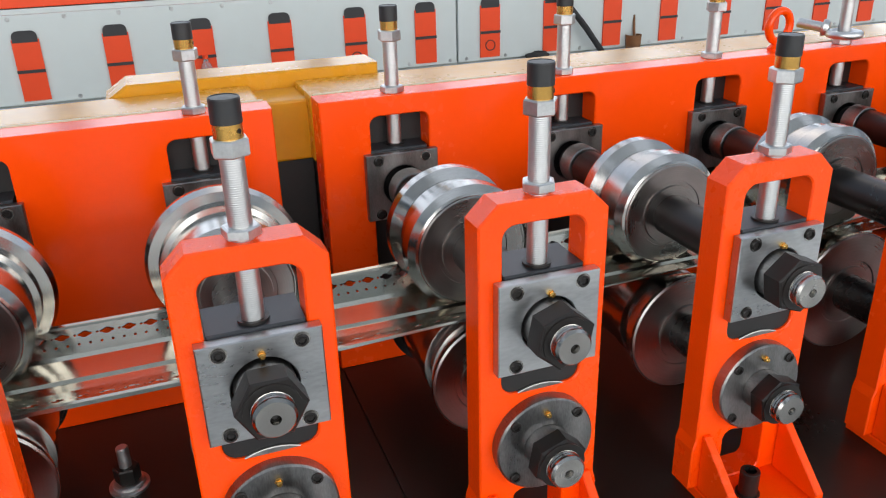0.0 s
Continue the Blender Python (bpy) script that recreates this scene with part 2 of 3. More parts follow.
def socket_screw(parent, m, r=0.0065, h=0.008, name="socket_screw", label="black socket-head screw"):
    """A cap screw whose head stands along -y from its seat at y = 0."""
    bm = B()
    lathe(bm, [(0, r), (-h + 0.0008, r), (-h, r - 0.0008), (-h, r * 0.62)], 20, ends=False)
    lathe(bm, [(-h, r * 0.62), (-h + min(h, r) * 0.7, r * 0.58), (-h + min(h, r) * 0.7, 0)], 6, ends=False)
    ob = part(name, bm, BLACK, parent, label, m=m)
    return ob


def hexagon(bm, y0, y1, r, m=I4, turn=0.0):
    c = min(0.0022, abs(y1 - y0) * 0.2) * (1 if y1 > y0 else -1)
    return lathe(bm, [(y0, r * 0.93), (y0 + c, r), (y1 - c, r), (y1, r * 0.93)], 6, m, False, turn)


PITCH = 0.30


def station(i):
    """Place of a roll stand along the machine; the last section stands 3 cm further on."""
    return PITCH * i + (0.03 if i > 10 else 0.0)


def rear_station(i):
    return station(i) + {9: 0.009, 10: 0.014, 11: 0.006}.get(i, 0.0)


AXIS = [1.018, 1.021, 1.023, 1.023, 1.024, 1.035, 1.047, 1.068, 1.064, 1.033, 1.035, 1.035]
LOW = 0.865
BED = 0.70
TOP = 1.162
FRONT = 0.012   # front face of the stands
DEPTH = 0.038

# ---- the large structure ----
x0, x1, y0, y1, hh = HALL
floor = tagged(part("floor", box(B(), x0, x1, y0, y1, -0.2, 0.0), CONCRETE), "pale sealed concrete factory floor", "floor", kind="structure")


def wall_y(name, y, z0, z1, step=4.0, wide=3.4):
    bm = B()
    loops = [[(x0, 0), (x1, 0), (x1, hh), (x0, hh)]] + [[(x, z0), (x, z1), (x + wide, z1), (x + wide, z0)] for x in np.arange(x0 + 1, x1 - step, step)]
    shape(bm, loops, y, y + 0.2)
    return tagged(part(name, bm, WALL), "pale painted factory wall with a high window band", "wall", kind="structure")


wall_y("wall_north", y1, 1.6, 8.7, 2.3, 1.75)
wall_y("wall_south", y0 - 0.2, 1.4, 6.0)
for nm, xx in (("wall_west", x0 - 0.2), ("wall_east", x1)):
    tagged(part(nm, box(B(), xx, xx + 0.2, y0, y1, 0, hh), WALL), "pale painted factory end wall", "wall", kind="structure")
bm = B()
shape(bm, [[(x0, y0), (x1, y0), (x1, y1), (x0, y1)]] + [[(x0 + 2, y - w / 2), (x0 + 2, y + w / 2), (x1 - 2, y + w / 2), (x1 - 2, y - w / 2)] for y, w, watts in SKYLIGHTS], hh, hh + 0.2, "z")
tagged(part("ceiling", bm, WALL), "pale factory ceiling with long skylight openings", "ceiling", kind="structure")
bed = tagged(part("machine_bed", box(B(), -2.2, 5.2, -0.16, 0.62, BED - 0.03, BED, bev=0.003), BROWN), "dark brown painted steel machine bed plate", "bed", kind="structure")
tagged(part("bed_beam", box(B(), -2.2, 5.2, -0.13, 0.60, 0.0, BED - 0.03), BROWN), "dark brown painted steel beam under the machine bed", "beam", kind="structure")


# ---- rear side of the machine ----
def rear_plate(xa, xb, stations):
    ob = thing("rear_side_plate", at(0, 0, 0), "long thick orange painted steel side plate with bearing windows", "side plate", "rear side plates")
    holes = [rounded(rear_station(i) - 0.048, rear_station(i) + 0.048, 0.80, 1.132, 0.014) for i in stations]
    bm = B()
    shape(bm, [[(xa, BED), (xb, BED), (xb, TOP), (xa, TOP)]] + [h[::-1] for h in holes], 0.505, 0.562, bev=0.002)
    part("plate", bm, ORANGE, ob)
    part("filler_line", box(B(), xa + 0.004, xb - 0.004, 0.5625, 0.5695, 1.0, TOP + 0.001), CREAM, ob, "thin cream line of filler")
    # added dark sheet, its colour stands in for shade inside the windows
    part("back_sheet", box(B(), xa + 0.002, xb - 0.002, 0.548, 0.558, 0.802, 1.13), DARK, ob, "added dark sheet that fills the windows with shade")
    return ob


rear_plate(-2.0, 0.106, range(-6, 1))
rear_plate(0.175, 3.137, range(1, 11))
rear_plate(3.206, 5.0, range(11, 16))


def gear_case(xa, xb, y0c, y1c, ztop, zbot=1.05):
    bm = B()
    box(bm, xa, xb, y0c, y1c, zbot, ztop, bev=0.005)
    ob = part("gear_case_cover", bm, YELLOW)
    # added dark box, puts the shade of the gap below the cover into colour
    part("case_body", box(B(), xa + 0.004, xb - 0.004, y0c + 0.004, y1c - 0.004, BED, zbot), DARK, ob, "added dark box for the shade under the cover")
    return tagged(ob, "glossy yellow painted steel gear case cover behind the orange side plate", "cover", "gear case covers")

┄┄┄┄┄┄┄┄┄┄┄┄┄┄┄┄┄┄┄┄

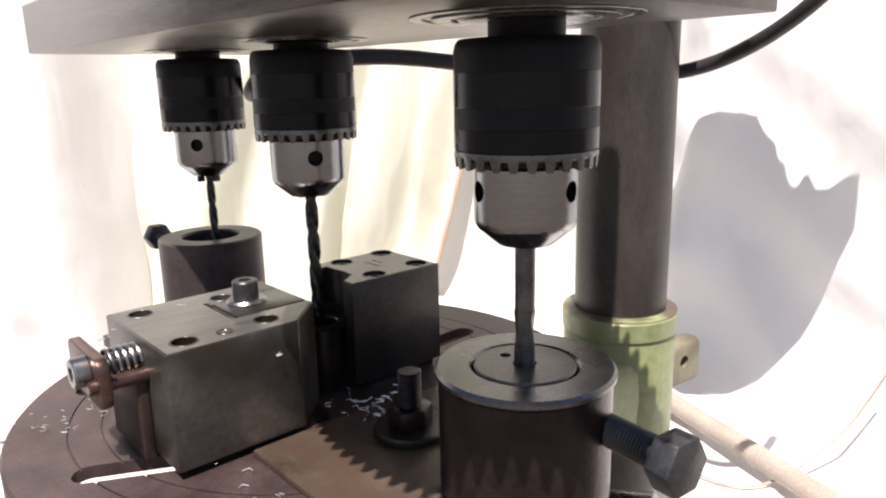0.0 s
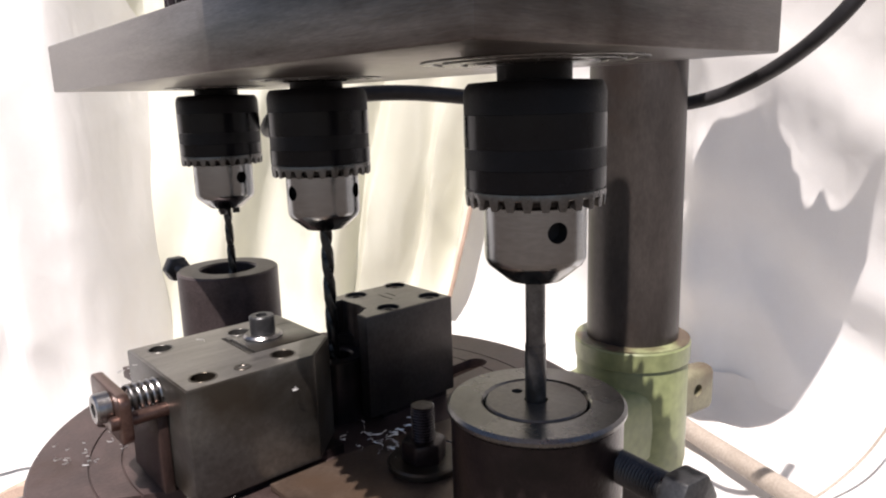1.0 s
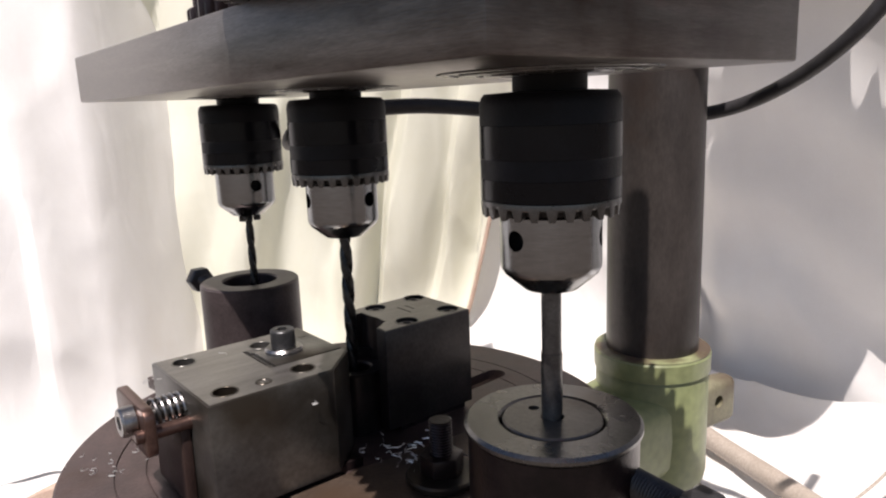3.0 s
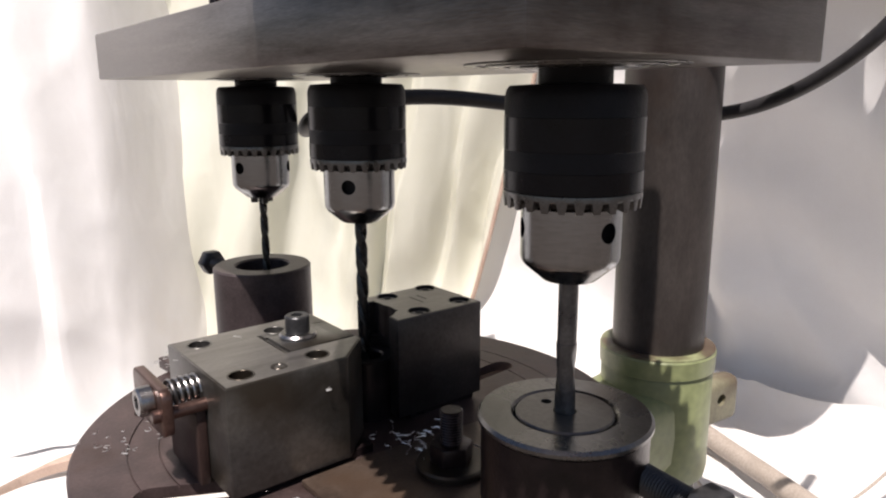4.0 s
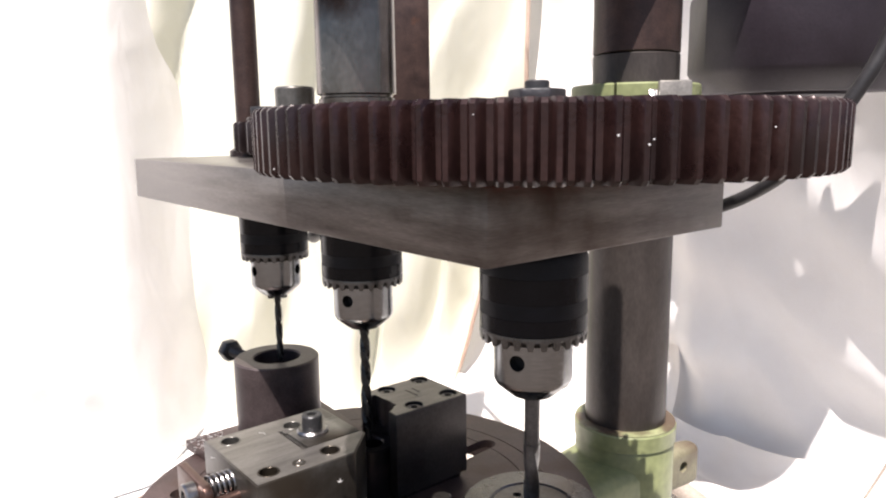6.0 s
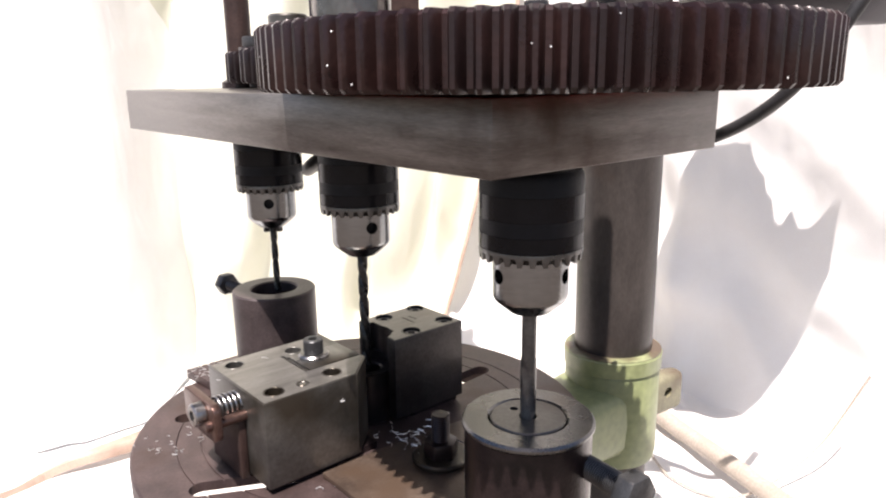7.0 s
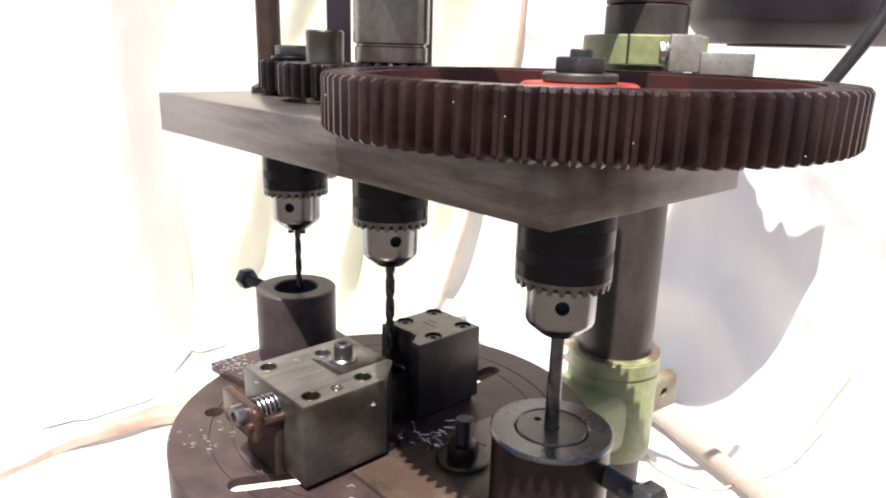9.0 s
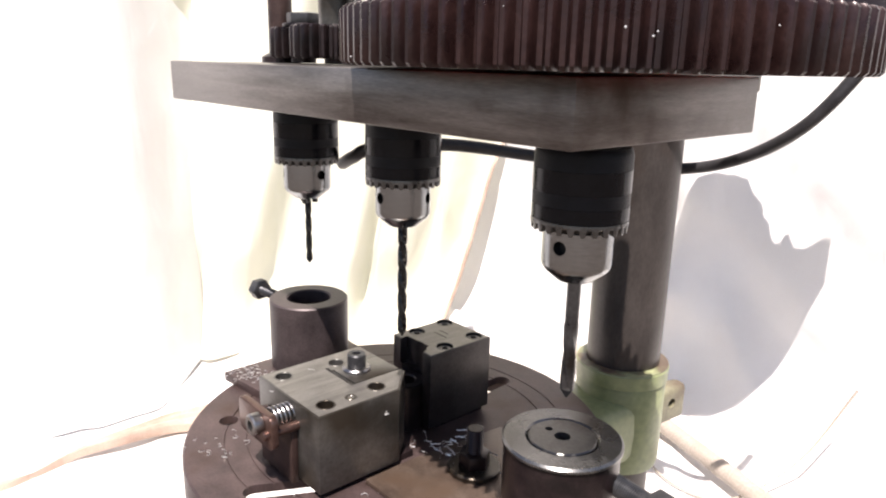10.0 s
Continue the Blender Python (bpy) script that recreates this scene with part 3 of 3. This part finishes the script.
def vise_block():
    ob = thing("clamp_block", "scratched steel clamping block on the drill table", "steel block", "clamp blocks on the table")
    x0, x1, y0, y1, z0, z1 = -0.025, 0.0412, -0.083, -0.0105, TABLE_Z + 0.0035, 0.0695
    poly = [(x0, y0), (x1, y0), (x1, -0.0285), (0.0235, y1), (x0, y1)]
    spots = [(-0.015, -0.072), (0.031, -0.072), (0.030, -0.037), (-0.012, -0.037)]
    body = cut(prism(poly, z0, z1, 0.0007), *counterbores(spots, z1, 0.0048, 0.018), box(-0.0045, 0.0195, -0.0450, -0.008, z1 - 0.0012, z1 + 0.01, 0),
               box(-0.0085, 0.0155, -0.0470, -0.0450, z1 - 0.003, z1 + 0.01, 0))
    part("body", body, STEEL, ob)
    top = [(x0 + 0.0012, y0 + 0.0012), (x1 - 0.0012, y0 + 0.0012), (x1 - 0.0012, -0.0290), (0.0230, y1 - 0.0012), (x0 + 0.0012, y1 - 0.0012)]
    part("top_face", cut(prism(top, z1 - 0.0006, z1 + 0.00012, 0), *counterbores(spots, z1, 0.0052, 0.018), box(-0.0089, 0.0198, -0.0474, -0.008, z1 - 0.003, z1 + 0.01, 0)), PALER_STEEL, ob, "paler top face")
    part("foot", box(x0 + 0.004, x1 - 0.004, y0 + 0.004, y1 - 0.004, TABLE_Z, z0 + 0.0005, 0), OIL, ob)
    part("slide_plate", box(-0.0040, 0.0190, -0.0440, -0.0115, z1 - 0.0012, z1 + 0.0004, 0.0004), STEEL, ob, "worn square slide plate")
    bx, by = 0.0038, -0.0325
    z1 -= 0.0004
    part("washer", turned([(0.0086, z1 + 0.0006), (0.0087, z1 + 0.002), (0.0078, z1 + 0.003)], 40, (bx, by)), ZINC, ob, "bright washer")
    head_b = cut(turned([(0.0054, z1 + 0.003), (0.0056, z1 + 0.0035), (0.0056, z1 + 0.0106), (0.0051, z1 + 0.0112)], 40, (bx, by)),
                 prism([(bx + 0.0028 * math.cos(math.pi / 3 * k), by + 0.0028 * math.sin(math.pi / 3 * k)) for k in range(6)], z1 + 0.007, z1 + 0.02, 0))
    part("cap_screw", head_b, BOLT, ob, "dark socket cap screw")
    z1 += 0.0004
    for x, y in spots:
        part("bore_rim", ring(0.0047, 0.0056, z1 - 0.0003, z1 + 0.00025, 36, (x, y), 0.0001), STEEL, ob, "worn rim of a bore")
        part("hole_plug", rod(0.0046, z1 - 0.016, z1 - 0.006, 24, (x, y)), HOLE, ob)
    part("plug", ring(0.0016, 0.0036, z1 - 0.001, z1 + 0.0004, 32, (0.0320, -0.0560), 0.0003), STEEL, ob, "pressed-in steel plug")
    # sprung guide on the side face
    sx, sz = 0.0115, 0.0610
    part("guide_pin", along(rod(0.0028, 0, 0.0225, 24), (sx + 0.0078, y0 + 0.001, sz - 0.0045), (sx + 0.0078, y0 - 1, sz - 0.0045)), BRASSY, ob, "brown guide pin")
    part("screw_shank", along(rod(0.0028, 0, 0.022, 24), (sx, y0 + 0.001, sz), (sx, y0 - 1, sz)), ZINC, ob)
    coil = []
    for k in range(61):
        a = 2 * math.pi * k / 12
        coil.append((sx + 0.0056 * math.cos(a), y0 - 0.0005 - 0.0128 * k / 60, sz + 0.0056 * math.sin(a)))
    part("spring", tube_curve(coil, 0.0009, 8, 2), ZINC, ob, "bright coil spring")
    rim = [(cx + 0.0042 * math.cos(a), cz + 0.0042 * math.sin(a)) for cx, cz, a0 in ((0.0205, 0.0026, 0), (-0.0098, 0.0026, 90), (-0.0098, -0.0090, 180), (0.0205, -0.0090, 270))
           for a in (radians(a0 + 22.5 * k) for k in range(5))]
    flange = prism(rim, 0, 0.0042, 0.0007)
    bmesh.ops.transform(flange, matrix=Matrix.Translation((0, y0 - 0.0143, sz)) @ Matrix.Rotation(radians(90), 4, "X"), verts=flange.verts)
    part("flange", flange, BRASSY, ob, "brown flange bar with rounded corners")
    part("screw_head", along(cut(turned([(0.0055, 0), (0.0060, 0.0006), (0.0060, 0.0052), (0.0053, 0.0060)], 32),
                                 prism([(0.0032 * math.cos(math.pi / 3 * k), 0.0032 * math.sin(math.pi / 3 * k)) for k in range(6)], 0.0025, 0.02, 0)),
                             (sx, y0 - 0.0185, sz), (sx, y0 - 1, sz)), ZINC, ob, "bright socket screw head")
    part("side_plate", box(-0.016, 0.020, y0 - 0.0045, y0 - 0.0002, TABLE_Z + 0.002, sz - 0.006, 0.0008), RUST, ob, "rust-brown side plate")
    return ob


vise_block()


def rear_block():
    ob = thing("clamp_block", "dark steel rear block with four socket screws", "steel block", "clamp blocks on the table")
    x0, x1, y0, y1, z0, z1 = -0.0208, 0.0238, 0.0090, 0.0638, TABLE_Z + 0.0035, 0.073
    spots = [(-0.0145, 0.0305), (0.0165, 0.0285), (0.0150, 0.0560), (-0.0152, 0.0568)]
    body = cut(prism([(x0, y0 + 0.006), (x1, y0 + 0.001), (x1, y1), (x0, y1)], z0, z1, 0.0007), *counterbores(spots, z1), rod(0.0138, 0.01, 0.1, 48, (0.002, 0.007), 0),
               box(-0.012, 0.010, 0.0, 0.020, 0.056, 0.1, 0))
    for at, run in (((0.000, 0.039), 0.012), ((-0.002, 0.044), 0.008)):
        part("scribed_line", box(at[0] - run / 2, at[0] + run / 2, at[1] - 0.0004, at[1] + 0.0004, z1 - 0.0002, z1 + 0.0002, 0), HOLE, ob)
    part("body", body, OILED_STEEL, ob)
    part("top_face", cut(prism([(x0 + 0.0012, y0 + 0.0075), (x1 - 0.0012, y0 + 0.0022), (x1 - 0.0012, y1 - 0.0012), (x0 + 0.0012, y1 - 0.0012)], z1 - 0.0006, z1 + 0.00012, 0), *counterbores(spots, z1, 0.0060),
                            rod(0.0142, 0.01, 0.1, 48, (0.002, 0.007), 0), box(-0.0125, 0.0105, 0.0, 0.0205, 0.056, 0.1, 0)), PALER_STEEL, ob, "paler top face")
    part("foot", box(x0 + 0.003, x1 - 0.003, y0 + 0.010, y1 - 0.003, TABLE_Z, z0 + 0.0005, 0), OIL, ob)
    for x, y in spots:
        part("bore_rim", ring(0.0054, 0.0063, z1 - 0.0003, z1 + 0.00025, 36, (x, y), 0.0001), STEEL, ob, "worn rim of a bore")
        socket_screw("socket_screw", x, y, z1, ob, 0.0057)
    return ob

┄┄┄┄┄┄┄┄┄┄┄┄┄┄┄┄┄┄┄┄

Reproduce every line from the entries that holds the word "this".

Continue the Blender Python (bpy) script that recreates this scene with part 2 of 3. More parts follow.
Continue the Blender Python (bpy) script that recreates this scene with part 3 of 3. This part finishes the script.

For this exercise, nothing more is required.